Scene script records
--------
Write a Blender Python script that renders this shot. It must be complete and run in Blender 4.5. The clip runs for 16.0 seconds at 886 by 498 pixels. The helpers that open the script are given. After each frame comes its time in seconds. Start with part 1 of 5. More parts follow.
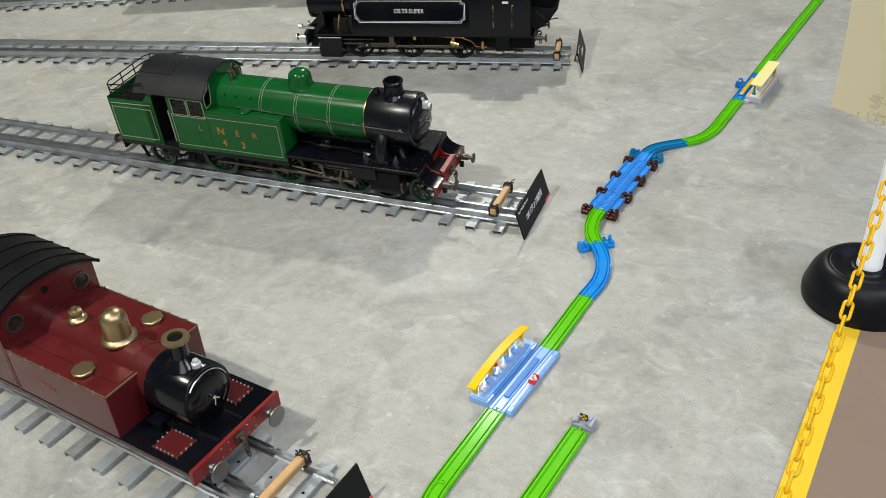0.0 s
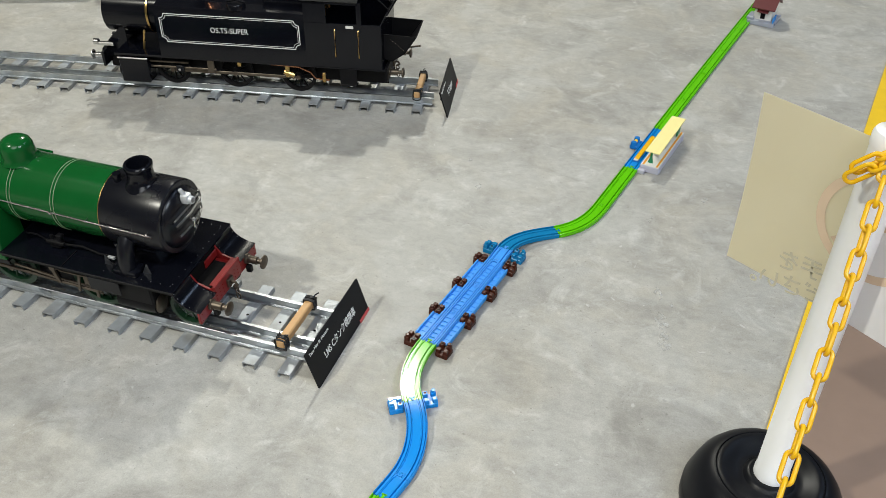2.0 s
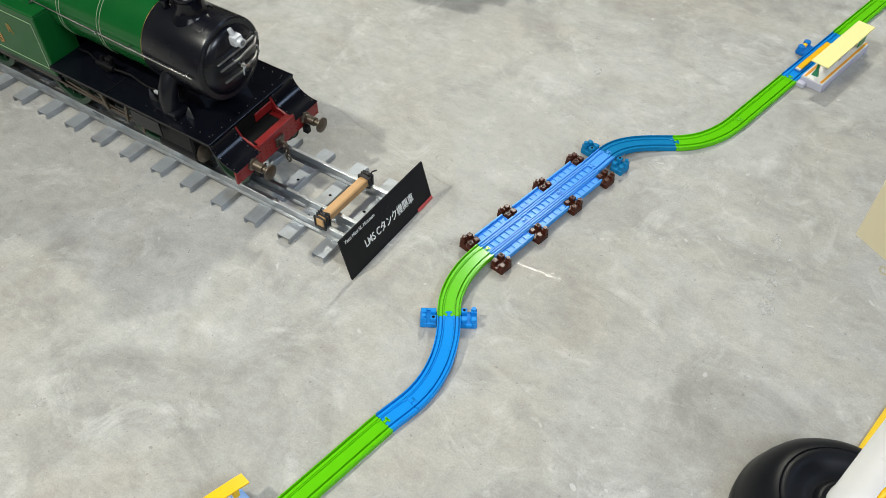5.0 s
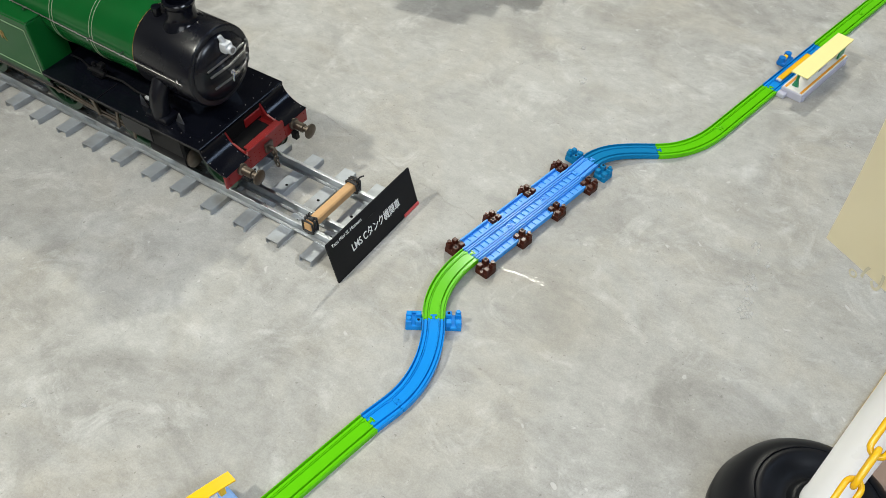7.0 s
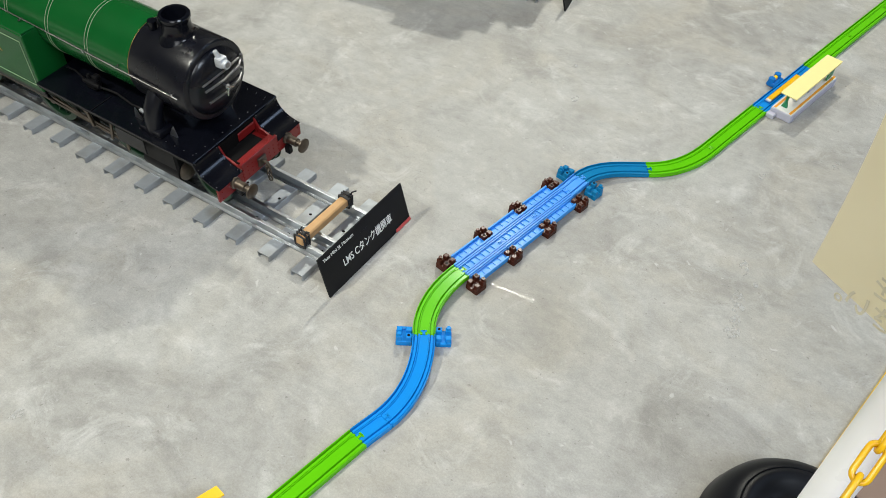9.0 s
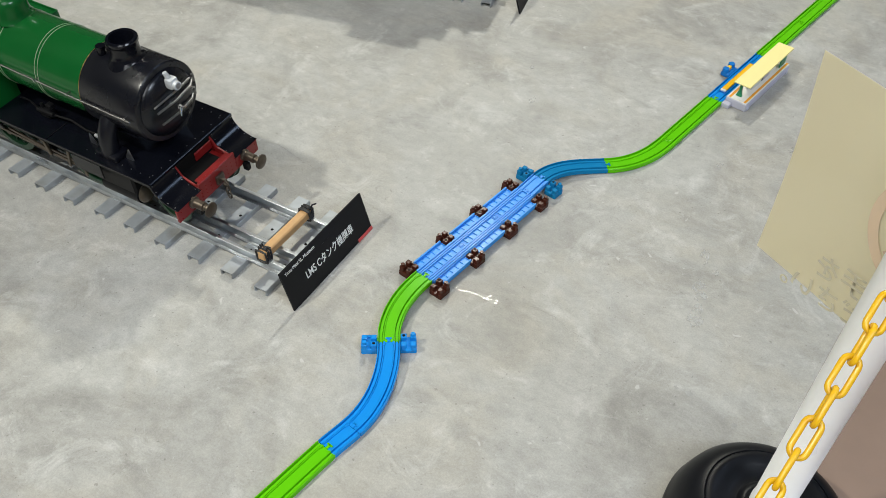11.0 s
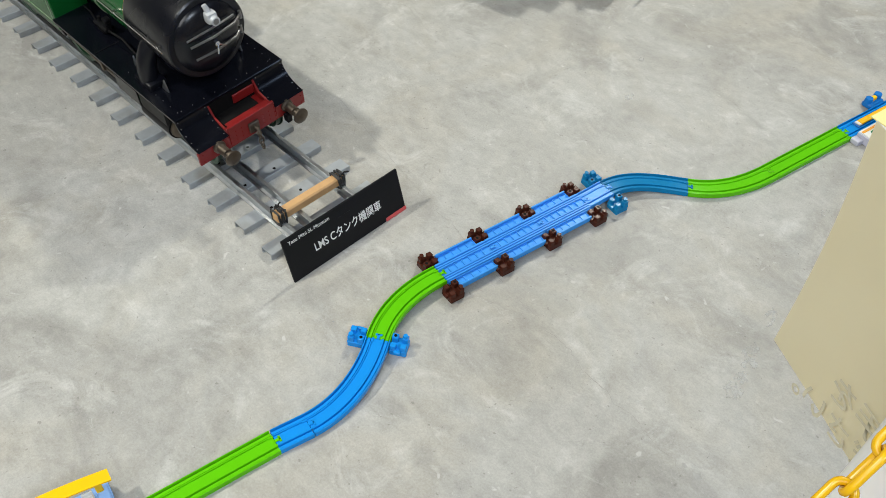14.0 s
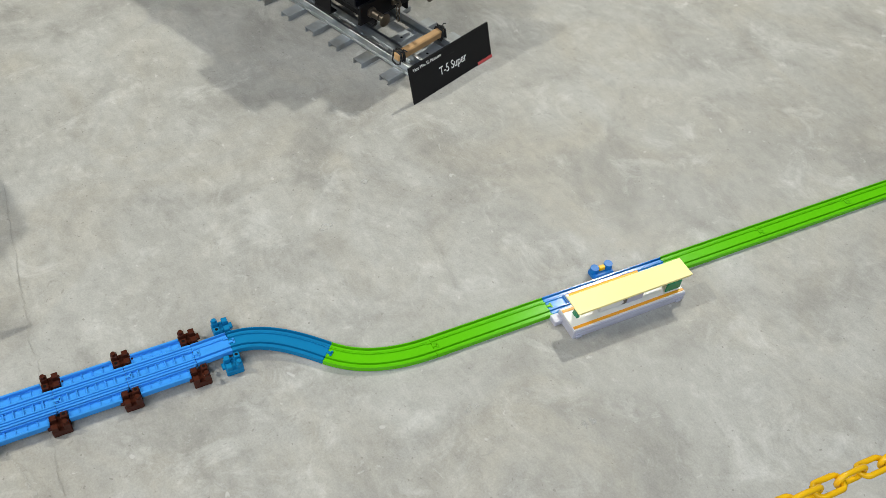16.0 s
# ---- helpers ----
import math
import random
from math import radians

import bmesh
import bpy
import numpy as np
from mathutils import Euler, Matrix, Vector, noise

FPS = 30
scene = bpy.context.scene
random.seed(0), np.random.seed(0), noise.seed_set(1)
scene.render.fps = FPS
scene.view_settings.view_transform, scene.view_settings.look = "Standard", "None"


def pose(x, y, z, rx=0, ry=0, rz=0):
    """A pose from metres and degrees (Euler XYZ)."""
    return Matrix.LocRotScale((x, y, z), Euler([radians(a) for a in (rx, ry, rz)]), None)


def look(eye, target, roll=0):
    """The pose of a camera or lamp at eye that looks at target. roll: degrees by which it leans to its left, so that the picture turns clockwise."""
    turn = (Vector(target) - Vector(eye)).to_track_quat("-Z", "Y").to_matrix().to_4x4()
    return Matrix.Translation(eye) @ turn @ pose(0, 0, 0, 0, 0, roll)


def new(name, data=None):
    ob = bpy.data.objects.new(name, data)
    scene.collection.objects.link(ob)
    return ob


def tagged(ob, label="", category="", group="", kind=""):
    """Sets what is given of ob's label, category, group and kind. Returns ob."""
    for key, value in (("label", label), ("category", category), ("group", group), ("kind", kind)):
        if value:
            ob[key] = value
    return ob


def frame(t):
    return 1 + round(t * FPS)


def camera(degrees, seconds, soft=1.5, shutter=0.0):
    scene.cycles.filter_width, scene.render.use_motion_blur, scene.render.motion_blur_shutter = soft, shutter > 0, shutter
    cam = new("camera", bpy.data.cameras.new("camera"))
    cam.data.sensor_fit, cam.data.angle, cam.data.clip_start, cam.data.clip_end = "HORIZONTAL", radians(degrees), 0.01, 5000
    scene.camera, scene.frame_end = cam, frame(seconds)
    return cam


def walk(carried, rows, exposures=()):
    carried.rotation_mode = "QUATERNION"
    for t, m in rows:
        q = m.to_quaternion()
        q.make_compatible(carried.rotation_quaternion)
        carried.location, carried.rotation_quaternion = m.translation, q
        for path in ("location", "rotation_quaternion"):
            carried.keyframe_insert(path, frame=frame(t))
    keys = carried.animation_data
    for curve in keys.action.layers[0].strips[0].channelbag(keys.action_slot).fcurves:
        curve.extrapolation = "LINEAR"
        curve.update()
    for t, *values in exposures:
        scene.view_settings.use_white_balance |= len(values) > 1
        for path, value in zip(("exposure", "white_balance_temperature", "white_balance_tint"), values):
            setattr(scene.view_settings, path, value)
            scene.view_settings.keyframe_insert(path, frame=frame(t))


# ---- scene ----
cam = camera(54.0, 16.0, soft=0.55)
PATH = [
    (0, (0.0067, 0.0092, 1.2583), (-0.5418, 1.2936, 0.3242), -3.8),
    (0.5, (-0.0395, 0.1789, 1.2852), (-0.4738, 1.5212, 0.3721), -3.8),
    (1, (0.0059, 0.3889, 1.2566), (-0.4166, 1.7321, 0.3402), -2.7),
    (1.5, (0.058, 0.5863, 1.2424), (-0.3671, 1.8875, 0.268), -0.3),
    (2, (0.0504, 0.793, 1.2037), (-0.373, 2.0765, 0.2066), 0.5),
    (2.5, (0.0672, 0.9442, 1.2029), (-0.483, 2.1672, 0.1907), -0.4),
    (3, (0.1109, 1.045, 1.1693), (-0.5519, 2.1672, 0.1084), 2.2),
    (3.5, (0.0924, 1.092, 1.0752), (-0.546, 2.1168, -0.0924), 2.8),
    (4, (0.0773, 1.0727, 1.0668), (-0.5401, 2.0538, -0.1495), 1.4),
    (4.5, (0.079, 1.0794, 1.0979), (-0.5359, 2.058, -0.121), 1.5),
    (5, (0.0916, 1.0844, 1.1138), (-0.5048, 2.0731, -0.1067), 2.3),
    (7.5, (0.1142, 1.066, 1.1273), (-0.4721, 2.0824, -0.0756), 3.5),
    (8, (0.1117, 1.066, 1.129), (-0.4712, 2.0866, -0.0722), 4.3),
    (10.5, (0.1294, 1.0794, 1.1575), (-0.4477, 2.1252, -0.0244), 3.8),
    (11, (0.1588, 1.0844, 1.1449), (-0.4124, 2.1361, -0.0344), 1.7),
    (11.5, (0.1621, 1.0945, 1.1441), (-0.3822, 2.1512, -0.0428), 2.1),
    (12, (0.1537, 1.1054, 1.1458), (-0.3696, 2.168, -0.0462), 4.3),
    (12.5, (0.152, 1.118, 1.1399), (-0.3696, 2.1823, -0.0512), 5.3),
    (13, (0.1604, 1.1785, 1.1004), (-0.399, 2.2033, -0.1075), 6.8),
    (13.5, (0.2226, 1.2457, 1.0777), (-0.5116, 2.1008, -0.168), 2.5),
    (14, (0.2402, 1.3474, 1.0886), (-0.5258, 2.1697, -0.1596), 2.6),
    (14.5, (0.2394, 1.559, 1.0878), (-0.5225, 2.3629, -0.1756), 3.8),
    (15, (0.2957, 1.7186, 1.0769), (-0.4897, 2.4914, -0.1915), 4.0),
    (15.5, (0.415, 1.9009, 1.0996), (-0.4393, 2.5931, -0.1705), 4.0),
    (16, (0.4595, 2.1017, 1.155), (-0.3738, 2.8367, -0.105), 6.5),
]
walk(cam, [(t, look(eye, target, roll)) for t, eye, target, roll in PATH], [(0, -0.12), (0.5, -0.10), (1, -0.10), (2, -0.08), (3, -0.02), (4, 0.01), (5, 0.00), (8, -0.02), (10.5, -0.04), (11.5, -0.15), (12.5, -0.13), (13.5, -0.02), (14.5, -0.08), (15, -0.09), (16, -0.11)])

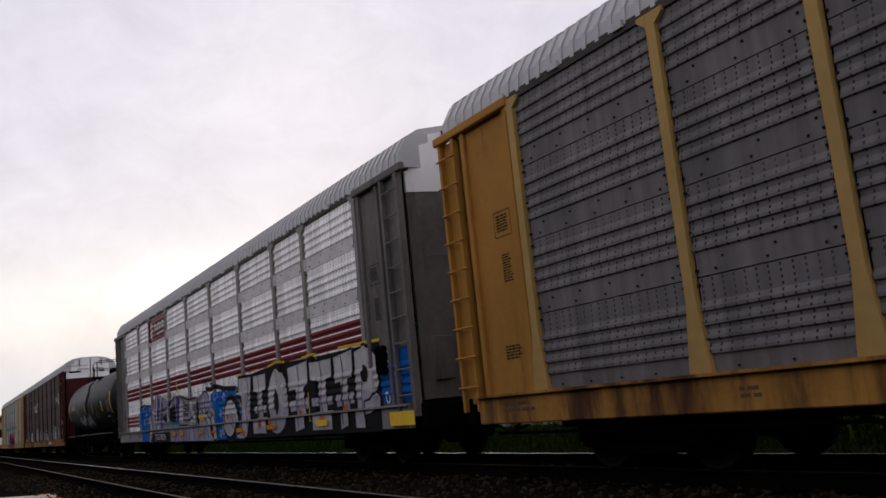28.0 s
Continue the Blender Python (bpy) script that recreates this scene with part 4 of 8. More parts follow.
def rack_bolts(t, ink, size=0.011):
    """Rows of bolts along the flat bands and beside the posts."""
    bm = bmesh.new()
    for a, b in zip(POSTS, POSTS[1:]):
        n = max(3, int((b - a) / 0.55))
        for j, z in enumerate((1.11, 2.09, 2.2, 3.06, 3.19, 4.06, 4.19)):
            for k in range(n):
                x = a + (b - a) * (k + (0.55 if j % 2 else 0.72)) / n
                box(bm, x - size, x + size, PANEL_Y - 0.016, PANEL_Y, z - size, z + size)
        for z in (1.4, 1.95, 2.1, 2.5, 2.92, 3.08, 3.5, 3.92, 4.08, 4.5):
            for x in (a + 0.11, b - 0.11):
                box(bm, x - 1.2 * size, x + 1.2 * size, PANEL_Y - 0.03, PANEL_Y, z - 1.1 * size, z + 1.1 * size)
    tagged(part("bolt_head", bm, ink, t), kind="stuff")


M_STENCIL = mat("faded_stencil", (0.12, 0.08, 0.05), 0.7)


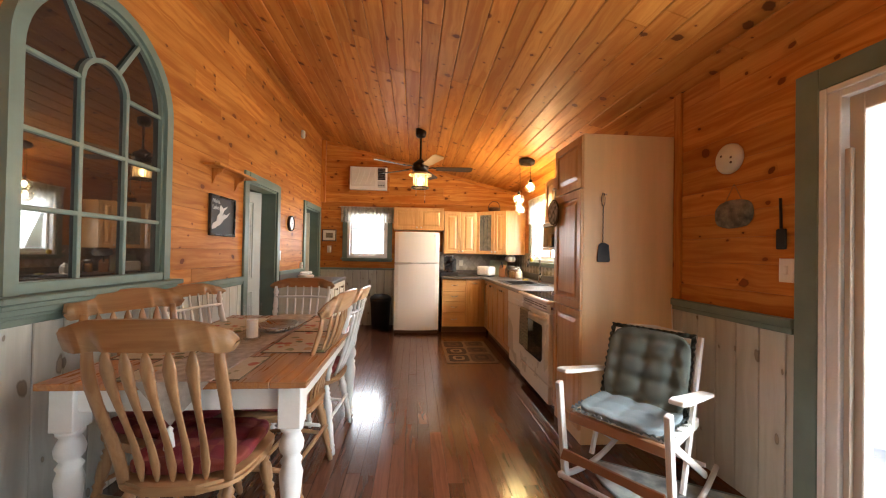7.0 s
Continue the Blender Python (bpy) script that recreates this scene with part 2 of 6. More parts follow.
def box(bm, x0, x1, y0, y1, z0, z1, bevel=0.0, seg=1):
    c = bmesh.ops.create_cube(bm, size=1, matrix=Matrix.LocRotScale(((x0 + x1) / 2, (y0 + y1) / 2, (z0 + z1) / 2), None, (x1 - x0, y1 - y0, z1 - z0)))
    if bevel:
        es = list({e for v in c["verts"] for e in v.link_edges})
        bmesh.ops.bevel(bm, geom=es, offset=bevel, segments=seg, affect="EDGES", profile=0.5)
    return bm


def boxes(*rows, bevel=0.0, seg=1):
    bm = bmesh.new()
    for r in rows:
        box(bm, *r, bevel=bevel, seg=seg)
    return bm


def lathe(profile, seg=20, m=None, bm=None, close=False):
    """A turned shape from (radius, height) pairs."""
    bm = bm or bmesh.new()
    m = m or Matrix()
    rings = []
    for r, z in profile:
        rings.append([bm.verts.new(m @ Vector((r * math.cos(2 * math.pi * i / seg), r * math.sin(2 * math.pi * i / seg), z))) for i in range(seg)])
    for a, b in zip(rings, rings[1:]):
        for i in range(seg):
            bm.faces.new((a[i], a[(i + 1) % seg], b[(i + 1) % seg], b[i]))
    if not close:
        bm.faces.new(rings[0][::-1])
        bm.faces.new(rings[-1])
    return bm


def sweep(pts, radii, seg=8, flat=(1.0, 1.0), bm=None, up=(0, 0, 1)):
    """A tube along points, with a radius for each (or one), flattened sideways or upward."""
    bm = bm or bmesh.new()
    pts = [Vector(p) for p in pts]
    if isinstance(radii, (int, float)):
        radii = [radii] * len(pts)
    rings = []
    for i, p in enumerate(pts):
        d = (pts[min(i + 1, len(pts) - 1)] - pts[max(i - 1, 0)]).normalized()
        u = Vector(up)
        if abs(d.dot(u)) > 0.95:
            u = Vector((0, 1, 0)) if abs(d.y) < 0.9 else Vector((1, 0, 0))
        s = d.cross(u).normalized()
        w = s.cross(d)
        rings.append([bm.verts.new(p + radii[i] * (flat[0] * math.cos(2 * math.pi * k / seg) * s + flat[1] * math.sin(2 * math.pi * k / seg) * w)) for k in range(seg)])
    for a, b in zip(rings, rings[1:]):
        for k in range(seg):
            bm.faces.new((a[k], a[(k + 1) % seg], b[(k + 1) % seg], b[k]))
    bm.faces.new(rings[0][::-1])
    bm.faces.new(rings[-1])
    return bm


def prism(outline, axis, a, b, bm=None):
    """A flat outline pushed along an axis from a to b."""
    bm = bm or bmesh.new()

    def at(u, v, w):
        return {"x": (w, u, v), "y": (u, w, v), "z": (u, v, w)}[axis]
    lo = [bm.verts.new(at(u, v, a)) for u, v in outline]
    hi = [bm.verts.new(at(u, v, b)) for u, v in outline]
    n = len(lo)
    for i in range(n):
        bm.faces.new((lo[i], lo[(i + 1) % n], hi[(i + 1) % n], hi[i]))
    bm.faces.new(lo[::-1])
    bm.faces.new(hi)
    return bm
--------
What is needed:
Within the data above, pick out all lines holding the word "group".

Result of this exercise:
def tagged(ob, label="", category="", group="", kind=""):
    """Sets what is given of ob's label, category, group and kind. Returns ob."""
    for key, value in (("label", label), ("category", category), ("group", group), ("kind", kind)):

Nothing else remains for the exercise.